Saturday, February 20, 2010

Nurse's Pay - 2001

Nurses and Their Pay

Please tell me sanity will return to our world sometime soon. Nurses in British Columbia are currently demanding a 60% pay raise. What planet are they from? Every other union on earth has been crawling along at 0, 1, or 2% annual increments of increase.

We’ve all survived an extended period of slow economic activity. Sure enough, the first glimmer of perhaps better economic times, and the unions, or some of them at least, go insane.

I cannot fathom the logics of those demanding 60% pay increases. Are these practitioners going to engage in 60% more working activity? Will they be working 1.6 times as hard as they have been working?

They would have us believe that this increase is all to the common good. Nurses are, after all, essential to the success of our health care system.
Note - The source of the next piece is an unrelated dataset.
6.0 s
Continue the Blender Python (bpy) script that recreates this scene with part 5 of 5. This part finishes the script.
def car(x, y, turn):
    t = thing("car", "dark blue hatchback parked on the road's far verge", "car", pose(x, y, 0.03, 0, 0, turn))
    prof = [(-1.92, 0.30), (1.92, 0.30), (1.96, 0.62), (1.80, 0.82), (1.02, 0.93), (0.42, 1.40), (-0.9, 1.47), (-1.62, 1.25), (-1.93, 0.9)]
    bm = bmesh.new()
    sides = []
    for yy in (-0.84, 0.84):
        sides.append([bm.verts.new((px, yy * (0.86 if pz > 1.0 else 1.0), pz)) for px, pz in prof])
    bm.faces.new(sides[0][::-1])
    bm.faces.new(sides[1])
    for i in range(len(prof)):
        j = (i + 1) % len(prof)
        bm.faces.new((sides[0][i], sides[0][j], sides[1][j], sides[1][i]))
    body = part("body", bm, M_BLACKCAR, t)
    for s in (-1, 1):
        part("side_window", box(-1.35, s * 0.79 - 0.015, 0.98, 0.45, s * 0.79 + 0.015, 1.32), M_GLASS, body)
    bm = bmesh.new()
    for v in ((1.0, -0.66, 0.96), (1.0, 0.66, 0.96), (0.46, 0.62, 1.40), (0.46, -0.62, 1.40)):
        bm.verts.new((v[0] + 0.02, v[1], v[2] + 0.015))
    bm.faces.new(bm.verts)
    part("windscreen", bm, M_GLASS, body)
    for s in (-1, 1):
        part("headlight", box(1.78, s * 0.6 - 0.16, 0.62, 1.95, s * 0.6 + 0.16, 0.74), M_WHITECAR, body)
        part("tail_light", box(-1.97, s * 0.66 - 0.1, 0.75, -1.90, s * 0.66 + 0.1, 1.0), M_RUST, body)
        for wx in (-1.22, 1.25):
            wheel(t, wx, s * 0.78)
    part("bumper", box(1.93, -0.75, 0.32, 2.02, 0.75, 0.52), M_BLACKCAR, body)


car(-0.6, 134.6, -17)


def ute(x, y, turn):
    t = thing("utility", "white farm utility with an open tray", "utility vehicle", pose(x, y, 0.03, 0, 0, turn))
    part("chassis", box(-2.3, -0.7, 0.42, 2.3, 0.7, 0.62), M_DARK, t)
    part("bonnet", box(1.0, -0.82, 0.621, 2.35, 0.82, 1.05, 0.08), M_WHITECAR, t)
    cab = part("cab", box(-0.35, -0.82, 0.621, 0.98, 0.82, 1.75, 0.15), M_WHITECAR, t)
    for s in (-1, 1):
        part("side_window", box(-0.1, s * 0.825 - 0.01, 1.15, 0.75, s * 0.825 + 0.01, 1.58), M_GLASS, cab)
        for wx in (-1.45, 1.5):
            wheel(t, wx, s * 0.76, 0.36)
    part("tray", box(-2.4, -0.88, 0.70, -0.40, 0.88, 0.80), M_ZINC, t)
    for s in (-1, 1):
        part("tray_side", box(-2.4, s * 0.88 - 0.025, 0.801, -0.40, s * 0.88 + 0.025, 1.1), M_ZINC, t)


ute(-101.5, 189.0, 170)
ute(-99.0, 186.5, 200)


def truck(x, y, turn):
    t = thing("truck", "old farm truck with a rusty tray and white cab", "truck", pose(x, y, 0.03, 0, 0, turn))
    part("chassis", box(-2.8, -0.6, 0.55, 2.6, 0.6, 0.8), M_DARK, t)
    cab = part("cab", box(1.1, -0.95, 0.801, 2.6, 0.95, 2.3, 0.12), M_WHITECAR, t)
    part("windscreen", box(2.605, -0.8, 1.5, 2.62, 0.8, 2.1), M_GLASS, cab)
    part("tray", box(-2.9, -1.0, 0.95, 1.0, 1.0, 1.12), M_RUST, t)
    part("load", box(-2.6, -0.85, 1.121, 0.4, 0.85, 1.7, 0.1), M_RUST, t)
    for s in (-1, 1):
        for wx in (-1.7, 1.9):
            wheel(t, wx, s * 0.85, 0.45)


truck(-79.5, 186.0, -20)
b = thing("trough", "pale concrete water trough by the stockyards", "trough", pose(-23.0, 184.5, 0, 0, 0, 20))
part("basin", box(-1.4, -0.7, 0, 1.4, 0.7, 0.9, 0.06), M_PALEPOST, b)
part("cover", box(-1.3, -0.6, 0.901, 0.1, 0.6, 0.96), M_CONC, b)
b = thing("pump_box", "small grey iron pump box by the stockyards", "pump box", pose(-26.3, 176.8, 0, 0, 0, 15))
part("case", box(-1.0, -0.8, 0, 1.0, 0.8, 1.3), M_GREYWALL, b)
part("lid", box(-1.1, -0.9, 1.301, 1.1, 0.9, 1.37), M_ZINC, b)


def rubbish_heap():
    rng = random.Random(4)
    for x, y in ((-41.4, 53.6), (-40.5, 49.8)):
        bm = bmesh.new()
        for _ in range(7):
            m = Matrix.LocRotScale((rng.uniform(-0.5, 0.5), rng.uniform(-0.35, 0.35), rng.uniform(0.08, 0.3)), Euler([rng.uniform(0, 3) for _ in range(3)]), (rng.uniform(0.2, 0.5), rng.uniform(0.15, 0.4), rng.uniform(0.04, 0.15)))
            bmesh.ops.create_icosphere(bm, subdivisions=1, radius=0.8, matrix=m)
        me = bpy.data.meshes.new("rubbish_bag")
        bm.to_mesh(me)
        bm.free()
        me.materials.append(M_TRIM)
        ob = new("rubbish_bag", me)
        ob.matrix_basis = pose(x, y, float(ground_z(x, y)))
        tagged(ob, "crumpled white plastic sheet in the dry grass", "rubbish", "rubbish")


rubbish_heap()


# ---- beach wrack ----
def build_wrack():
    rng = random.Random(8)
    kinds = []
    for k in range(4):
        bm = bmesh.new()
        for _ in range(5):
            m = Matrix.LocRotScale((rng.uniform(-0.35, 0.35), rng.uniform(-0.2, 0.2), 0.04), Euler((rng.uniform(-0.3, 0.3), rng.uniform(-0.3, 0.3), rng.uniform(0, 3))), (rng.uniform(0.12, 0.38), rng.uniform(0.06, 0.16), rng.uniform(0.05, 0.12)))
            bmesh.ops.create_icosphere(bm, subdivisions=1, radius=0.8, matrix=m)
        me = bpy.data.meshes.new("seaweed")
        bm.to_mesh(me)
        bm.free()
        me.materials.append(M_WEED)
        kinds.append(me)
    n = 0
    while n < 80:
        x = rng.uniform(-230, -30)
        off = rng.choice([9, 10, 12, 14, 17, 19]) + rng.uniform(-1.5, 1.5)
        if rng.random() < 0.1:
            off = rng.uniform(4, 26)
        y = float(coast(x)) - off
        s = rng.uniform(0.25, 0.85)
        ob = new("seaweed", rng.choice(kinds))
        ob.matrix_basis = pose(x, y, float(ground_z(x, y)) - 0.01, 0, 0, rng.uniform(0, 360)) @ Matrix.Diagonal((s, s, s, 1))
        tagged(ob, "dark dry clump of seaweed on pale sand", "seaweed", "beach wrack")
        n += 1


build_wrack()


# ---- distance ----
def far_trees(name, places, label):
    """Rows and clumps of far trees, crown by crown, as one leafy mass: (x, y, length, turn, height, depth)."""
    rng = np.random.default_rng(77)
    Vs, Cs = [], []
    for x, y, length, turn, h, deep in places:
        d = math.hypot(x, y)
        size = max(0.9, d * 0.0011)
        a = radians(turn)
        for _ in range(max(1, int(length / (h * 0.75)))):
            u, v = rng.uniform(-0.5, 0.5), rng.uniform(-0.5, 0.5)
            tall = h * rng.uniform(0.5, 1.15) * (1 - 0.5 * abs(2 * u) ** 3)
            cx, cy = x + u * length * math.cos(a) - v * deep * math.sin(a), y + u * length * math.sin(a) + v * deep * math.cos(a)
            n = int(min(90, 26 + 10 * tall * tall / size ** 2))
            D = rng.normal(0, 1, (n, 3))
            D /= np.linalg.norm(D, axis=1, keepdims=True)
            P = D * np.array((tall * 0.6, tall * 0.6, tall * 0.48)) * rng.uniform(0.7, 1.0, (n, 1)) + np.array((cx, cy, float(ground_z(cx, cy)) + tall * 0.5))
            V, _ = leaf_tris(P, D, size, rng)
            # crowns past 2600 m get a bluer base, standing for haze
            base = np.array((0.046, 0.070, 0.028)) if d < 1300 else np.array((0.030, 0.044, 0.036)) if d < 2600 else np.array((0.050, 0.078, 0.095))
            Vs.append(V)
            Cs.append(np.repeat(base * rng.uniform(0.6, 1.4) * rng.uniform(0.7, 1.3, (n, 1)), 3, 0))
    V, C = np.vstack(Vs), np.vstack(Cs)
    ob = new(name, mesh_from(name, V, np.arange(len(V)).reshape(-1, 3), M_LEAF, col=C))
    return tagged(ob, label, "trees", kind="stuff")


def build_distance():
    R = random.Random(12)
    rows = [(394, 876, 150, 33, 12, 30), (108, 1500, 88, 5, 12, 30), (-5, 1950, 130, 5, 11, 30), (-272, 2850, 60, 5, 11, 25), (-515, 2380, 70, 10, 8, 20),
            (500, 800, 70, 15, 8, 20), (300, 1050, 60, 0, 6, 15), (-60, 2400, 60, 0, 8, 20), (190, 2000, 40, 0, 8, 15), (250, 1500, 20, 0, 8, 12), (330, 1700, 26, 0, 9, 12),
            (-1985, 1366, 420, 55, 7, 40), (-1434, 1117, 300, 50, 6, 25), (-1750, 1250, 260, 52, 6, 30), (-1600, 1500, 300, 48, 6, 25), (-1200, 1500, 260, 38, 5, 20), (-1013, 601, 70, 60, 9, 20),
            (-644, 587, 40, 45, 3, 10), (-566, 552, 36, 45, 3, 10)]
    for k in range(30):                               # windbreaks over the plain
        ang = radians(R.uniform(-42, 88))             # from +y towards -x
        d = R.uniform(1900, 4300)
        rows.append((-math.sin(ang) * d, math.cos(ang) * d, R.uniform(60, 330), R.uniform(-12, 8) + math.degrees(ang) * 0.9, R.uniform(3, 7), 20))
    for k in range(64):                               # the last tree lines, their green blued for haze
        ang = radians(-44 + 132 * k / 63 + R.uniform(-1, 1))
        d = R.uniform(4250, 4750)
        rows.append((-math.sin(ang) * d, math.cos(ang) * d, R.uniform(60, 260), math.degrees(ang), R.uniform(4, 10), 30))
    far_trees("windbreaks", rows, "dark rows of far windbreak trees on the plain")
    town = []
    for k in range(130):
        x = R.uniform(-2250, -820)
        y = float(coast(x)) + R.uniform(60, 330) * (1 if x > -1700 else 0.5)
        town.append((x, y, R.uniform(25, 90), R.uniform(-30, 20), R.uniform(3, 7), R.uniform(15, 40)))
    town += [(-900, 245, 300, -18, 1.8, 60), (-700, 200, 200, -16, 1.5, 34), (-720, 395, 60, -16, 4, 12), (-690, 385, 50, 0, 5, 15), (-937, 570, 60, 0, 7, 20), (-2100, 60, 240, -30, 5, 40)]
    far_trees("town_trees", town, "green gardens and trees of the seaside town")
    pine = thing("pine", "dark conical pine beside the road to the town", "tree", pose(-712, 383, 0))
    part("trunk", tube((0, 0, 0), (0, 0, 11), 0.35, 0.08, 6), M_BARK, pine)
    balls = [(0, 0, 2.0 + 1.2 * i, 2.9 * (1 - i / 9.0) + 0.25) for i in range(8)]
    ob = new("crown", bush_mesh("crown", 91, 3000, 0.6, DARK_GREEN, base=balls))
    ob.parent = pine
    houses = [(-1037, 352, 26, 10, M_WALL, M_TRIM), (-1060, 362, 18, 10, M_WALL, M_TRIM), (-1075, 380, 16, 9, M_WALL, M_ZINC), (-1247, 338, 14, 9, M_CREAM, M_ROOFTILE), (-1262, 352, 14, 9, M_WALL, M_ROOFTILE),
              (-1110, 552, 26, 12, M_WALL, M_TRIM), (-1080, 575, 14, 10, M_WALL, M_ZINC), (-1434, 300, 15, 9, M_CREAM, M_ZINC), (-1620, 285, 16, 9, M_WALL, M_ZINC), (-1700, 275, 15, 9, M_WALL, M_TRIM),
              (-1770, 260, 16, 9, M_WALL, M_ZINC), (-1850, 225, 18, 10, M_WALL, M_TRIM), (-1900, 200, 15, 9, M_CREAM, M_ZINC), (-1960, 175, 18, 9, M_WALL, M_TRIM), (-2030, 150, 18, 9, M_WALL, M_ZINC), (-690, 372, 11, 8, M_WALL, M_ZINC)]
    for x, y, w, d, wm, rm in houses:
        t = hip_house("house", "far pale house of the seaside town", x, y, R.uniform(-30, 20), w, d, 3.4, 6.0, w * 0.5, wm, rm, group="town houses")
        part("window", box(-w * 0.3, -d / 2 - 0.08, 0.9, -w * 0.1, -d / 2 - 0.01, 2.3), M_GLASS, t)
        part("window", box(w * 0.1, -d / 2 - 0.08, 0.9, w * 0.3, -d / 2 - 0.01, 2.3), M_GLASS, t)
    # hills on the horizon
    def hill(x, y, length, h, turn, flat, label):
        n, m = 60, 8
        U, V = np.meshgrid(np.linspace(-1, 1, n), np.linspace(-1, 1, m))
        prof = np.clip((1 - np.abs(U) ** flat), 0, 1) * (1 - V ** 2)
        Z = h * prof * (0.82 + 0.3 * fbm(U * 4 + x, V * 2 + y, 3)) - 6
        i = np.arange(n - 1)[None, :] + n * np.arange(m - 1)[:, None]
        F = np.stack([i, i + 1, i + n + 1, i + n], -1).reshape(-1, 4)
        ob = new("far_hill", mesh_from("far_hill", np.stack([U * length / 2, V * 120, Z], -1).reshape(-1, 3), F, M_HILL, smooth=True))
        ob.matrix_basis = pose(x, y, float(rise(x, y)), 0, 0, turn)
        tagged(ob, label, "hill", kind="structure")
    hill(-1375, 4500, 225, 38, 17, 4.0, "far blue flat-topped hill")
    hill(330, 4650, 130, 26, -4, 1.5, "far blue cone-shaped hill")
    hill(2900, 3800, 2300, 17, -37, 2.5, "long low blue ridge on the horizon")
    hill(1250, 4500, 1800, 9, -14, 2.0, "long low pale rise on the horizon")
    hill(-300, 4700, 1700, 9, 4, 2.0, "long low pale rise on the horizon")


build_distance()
No one will deny the value of our nurses. But if we pay all existing nurses 1.6 times as much, how will operating budgets, which are squeezed to the point of collapse on all sides by demands for more money, make this work.
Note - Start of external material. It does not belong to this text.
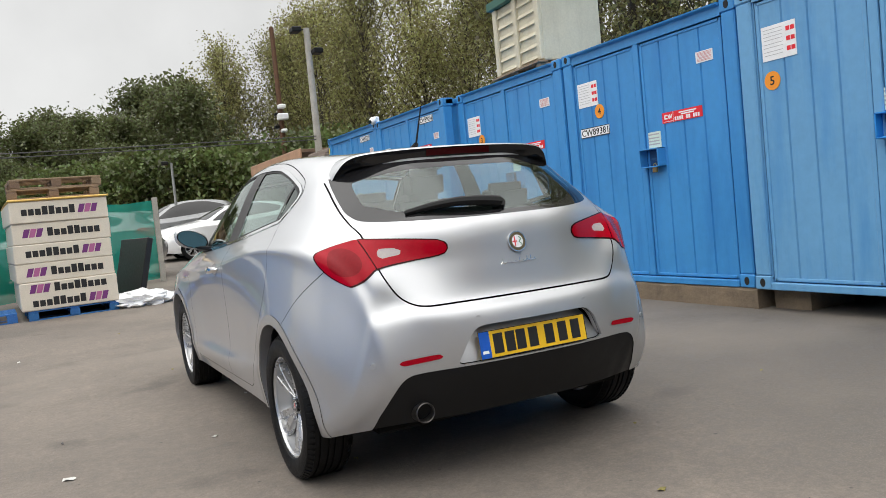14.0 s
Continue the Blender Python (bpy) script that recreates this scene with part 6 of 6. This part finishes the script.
WHITE_PAINT = material("white_car_paint", (0.72, 0.73, 0.74), 0.3, spread=0.03, coat=1.0)
PALE_PAINT = material("pale_car_paint", (0.20, 0.205, 0.21), 0.3, 0.5, spread=0.05, coat=1.0)
DARK_PAINT = material("dark_car_paint", (0.03, 0.032, 0.035), 0.25, 0.3, spread=0.05, coat=1.0)
parked_car(pose(-1.85, -16.55, ground_z(-16), 0, 0, 92), WHITE_PAINT, "white hatchback car parked beyond the yard")
parked_car(pose(-0.75, -19.5, ground_z(-19.5), 0, 0, 94), PALE_PAINT, "silver estate car parked behind the white car", (1.03, 1.06, 1.12))
parked_car(pose(2.6, -12.6, ground_z(-12.6), 0, 0, 80), PALE_PAINT, "pale car parked behind the green netting")
parked_car(pose(0.4, -24.5, ground_z(-24.5), 0, 0, 75), DARK_PAINT, "dark car parked far behind the netting")
RED_PAINT = material("red_car_paint", (0.30, 0.02, 0.015), 0.3, spread=0.05, coat=1.0)
parked_car(pose(-2.6, -25.5, ground_z(-25.5), 0, 0, 85), RED_PAINT, "red car parked before the bushes")

# ---- buildings and a crane far behind the pallets ----
far_shed = thing("distant_shed", pose(5.25, 20.5, -0.06) @ Matrix.Diagonal((0.62, 1, 0.955, 1)), "small distant shed with a white gable", "shed")
bm = bmesh.new()
prism(bm, [(-0.9, 0), (0.9, 0), (0.9, 3.0), (0.25, 3.45), (-0.55, 3.45), (-0.9, 3.0)], 0, 3.0, "y")
part("wall", bm, RED_WALL, far_shed, smooth=0)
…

Let’s see—we don’t have enough money to fund our health care system properly now. So we’ll add a 60% cost increase on the nurses pay portion of the budget and that will make our health care system more fiscally operational? I can’t quite get the math on this.

Do they want us to reduce the number of nurses, so that we can fit their pay demands within the operating budget? Or do they want for us to take funds from new equipment, or beds, or improvements, in order to make ends meet?

Or do they think government coffers are really bottomless wells from which to draw any amount of remuneration demanded? Methinks they forget where government money comes from.

I would have thought that the real need is in acquiring more nurses to make the loads lighter for those in toil. The demand for mega pay increases doesn’t appear to leave any room for expansion in the number of nurses sharing an increasing load.

Unless, of course, you believe that the government really is a bottomless well of gold coins and that any number of employees can successfully demand any amount of money they want. Magically, the gold will appear and all the existing nurses, and all the new nurses will all enjoy the new mega pay scales. And there will be money left for expansion, and new equipment, and more support staff. What a dream world someone is living in.

I suppose also that one public service union achieving such a gain wouldn’t impact any other demands within the system. All the other unions would just acknowledge the great deeds of the nursing profession and admit that nurses, only, deserve such gigantic increases. More lucid dreaming required.

I find it hard to perceive that the motives of this union rise any higher than a cash grab at an opportune time. The nursing shortage has been widely reported. Nurses are leaving for better pay in other places. Nurses are obviously overworked for these reasons. What better time to demand the big bucks. We’ll have no choice. We’ll have to pay them. Why is it that all this union power always boils down to something that looks like extortion made legal?

If our nurses really wanted to make their lives easier, I would think they might settle for more modest and reasonable increases along with a firm commitment from government to provide more nurses to ease the load.

But is it really an easier working day they’re after, or a bunch of fat and happy bank accounts? Makes you wonder.